Bank of England poised to hold interest rates at 5%, economists say

The Bank of England is poised to keep interest rates at 5% after sending a “clear message” that it would not move too quickly to cut borrowing costs.

Most economists think that rate-setters on the Monetary Policy Committee (MPC) will keep the UK interest rate on hold on Thursday.

This would keep the Bank’s base rate – which affects interest rates on borrowing and saving – at the highest level since 2008, during the global financial crisis.

The central bank cut rates from 5.25% in August, implementing the first reduction since 2020 and delivering good news to squeezed borrowers across the country.

Governor Andrew Bailey said it was able to do so because inflationary pressures had “eased enough”.

However, he stressed that policymakers “need to be careful not to cut interest rates too quickly or by too much”.

A chart showing UK interest rates from 2007 to August 2024
(PA Graphics)

He said the latest official data, which showed Consumer Prices Index (CPI) inflation remained at 2.2% in August, would not be enough to prompt the Bank to start cutting rates more quickly.

Sanjay Raja, chief UK economist for Deutsche Bank, agreed that the inflation figures “won’t be enough to trigger a surprise rate cut” on Thursday.

“Instead, the MPC will likely take this as a positive sign that underlying price pressures are easing, and could warrant a further dial down of restrictive policy in November, when it conducts its next forecast update,” he said.

“The MPC will also have more information on the fiscal outlook, with the autumn Budget slated for October 30.”

Bank of England Monetary Policy Report
Bank of England governor Andrew Bailey said the central bank needed to be ‘careful not to cut interest rates too quickly or by too much’ in August (Alberto Pezzali/PA)

He said another month of slowing prices in the services sector, which is watched closely by the Bank, would give rate-setters more “comfort”.

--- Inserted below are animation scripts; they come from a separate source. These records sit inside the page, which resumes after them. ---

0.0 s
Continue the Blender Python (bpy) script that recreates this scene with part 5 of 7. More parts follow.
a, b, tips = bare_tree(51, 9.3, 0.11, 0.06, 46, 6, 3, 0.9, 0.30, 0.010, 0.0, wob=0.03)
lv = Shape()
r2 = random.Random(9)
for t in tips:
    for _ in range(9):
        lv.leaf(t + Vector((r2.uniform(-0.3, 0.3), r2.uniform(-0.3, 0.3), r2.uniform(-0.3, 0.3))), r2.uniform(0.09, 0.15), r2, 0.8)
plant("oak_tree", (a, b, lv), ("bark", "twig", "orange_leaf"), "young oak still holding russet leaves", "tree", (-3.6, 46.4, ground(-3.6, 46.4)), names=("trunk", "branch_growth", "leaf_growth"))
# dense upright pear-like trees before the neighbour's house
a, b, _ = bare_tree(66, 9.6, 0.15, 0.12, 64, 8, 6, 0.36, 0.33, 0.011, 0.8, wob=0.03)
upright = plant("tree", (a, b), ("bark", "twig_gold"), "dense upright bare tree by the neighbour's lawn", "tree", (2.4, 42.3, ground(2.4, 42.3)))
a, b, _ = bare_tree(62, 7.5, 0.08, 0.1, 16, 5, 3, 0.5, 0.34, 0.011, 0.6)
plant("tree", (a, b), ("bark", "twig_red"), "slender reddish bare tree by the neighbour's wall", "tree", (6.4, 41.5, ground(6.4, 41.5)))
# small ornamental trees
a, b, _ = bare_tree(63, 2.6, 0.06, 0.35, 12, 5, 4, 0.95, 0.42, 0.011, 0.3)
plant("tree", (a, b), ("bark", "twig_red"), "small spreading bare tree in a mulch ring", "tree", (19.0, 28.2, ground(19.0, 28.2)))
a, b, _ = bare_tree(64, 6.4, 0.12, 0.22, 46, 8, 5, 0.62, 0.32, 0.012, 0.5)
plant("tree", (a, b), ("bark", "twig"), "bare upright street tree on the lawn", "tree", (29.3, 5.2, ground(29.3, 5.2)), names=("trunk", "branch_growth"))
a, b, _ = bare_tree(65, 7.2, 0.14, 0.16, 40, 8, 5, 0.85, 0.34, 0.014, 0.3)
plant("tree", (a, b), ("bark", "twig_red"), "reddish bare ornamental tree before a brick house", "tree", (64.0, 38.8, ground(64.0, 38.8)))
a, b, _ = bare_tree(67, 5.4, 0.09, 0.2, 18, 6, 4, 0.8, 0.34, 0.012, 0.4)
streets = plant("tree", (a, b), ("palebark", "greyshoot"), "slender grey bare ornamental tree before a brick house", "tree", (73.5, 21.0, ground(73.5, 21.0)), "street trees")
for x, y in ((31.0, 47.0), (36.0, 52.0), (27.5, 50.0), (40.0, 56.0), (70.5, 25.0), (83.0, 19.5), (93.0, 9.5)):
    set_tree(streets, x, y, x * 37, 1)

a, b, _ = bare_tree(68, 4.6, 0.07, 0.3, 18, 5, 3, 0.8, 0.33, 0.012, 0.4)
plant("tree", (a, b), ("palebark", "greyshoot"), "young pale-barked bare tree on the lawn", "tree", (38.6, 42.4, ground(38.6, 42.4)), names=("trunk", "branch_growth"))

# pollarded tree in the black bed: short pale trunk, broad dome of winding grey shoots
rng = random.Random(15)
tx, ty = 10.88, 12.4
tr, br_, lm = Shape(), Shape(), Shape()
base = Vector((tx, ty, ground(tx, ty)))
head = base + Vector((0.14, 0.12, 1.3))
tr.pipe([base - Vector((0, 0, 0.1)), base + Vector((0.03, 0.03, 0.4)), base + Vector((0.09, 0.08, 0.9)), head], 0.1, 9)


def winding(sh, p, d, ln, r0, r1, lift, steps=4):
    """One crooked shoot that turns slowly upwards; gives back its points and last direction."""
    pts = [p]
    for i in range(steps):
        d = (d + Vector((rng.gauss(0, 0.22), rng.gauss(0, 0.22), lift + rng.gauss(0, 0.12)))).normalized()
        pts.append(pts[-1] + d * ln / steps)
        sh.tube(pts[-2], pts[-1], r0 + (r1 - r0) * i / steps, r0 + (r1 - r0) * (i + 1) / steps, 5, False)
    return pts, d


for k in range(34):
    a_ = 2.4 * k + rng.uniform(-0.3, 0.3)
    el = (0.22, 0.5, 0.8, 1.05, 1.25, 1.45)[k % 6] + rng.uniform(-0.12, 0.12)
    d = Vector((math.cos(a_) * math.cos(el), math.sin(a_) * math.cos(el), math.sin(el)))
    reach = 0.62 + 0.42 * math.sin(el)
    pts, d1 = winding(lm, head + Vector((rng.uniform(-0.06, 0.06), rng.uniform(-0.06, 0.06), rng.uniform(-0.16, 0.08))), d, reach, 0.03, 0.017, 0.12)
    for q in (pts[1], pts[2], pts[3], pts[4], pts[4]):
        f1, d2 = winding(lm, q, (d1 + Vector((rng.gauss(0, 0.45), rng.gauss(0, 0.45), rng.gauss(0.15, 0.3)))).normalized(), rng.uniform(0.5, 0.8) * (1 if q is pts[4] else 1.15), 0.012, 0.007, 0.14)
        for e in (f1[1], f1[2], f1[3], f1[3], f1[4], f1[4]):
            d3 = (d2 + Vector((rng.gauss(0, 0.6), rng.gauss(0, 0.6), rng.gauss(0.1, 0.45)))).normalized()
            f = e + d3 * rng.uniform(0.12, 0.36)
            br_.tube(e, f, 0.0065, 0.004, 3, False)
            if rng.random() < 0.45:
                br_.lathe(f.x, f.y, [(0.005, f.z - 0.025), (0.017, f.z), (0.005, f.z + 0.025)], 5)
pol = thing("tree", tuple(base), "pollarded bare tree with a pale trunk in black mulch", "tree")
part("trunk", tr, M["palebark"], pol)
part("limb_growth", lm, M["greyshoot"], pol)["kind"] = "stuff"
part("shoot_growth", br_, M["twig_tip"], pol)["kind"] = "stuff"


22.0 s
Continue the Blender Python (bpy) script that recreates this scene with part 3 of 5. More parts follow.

Meanwhile, the Bank of England could take note of the European Central Bank (ECB) decision to cut interest rates in the Eurozone last week, the second reduction in a row.

The ECB’s rate-setting council lowered the main deposit rate from 3.75% to 3.5% at the meeting.

Elsewhere, the US’s Federal Reserve could implement its first cut to the nation’s interest rates on Wednesday evening.